UDO sta portando avanti dal 2015 la setlist della sua era negli Accept. Cosa ne pensi?

È una questione di principio. Una volta che un componente ha lasciato la band, e lui ha lasciato il gruppo molti anni fa, preferisco non parlarne. Come per ogni altro ex membro, come David Reece, che suona là fuori canzoni degli Accept, lascio indovinare ai lettori cosa posso pensarne.

Oltra a essere musicista, per un certo periodo sei stato anche un fotografo. Coltivi ancora questa passione? 

Beh, ho iniziato alla fine degli anni Novanta, quando pensavo che con la musica fosse finita. Credevo che l’heavy metal fosse morto, che gli Accept fossero finiti... così ho intrapreso una nuova carriera come fotografo. L’ho fatto per una quindicina d'anni. Nel 2009, quando ho ripreso di nuovo a suonare con gli Accept, ho creato più musica e mi sono dedicato sempre meno alla fotografia. Ora, dallo scorso anno mi occupo soltanto di musica.

Pensi ci sia una correlazione tra musica e fotografia?

Sì, a un certo livello c’è. Sicuramente ci sono molte similarità nel processo di pensiero. Scattare una fotografia non è poi tanto diverso dallo scrivere una canzone. Si tratta di creatività e di fare qualcosa di bello. Ti migliori quando cerchi di scrivere canzoni migliori o di scattare fotografie migliori.

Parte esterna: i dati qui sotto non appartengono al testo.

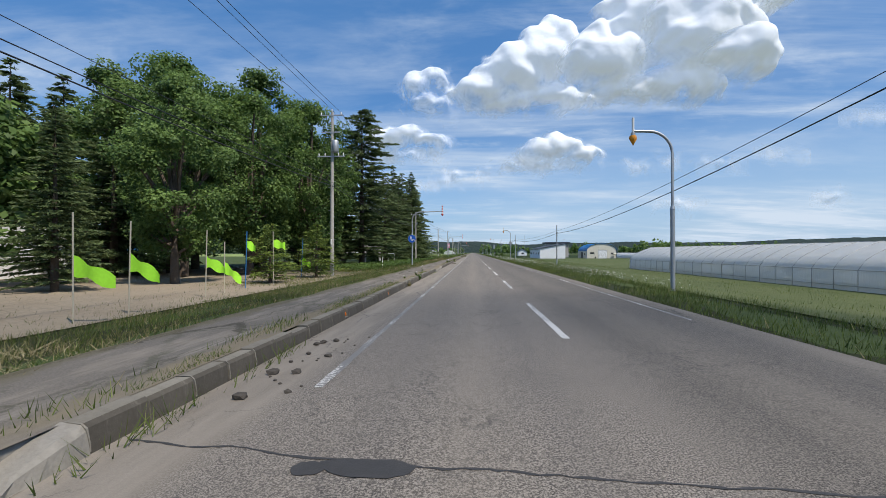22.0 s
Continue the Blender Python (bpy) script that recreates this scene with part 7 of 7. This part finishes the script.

Ci sono molti parallelismi, entrambi sono campi artistici e lavori estremamente ardui. Ho scelto due lavori simili e impossibili e ho avuto successo rendendoli una professione. Ho avuto una vita soddisfacente da fotografo negli Stati Uniti, ma ho sempre sentito che la musica fosse la mia vocazione. La fotografia era più semplice, sebbene talvolta stressante, ma alla fine è più semplice guadagnarsi da vivere come fotografo che come musicista. Non è stato tanto gratificante per me essere un fotografo. Non ho mai fatto interviste in qualità di fotografo, ad esempio. Nessuno ha mai chiesto un mio autografo per i miei scatti. 

Grazie per questa intervista Wolf. Vorresti lasciare un messaggio ai lettori di SpazioRock e ai tuoi fan italiani?

È fantastico essere tornati in Italia! Non vedo l’ora di tornare la primavera del 2018 per la promozione del nuovo album “The Rise Of Chaos”. Adoro il pubblico metal e i fan metal, ovunque essi siano. I fan italiani sono magnifici, leali e ne sono davvero orgoglioso. Spero continuerete a seguirci. Ci vediamo presto on the road!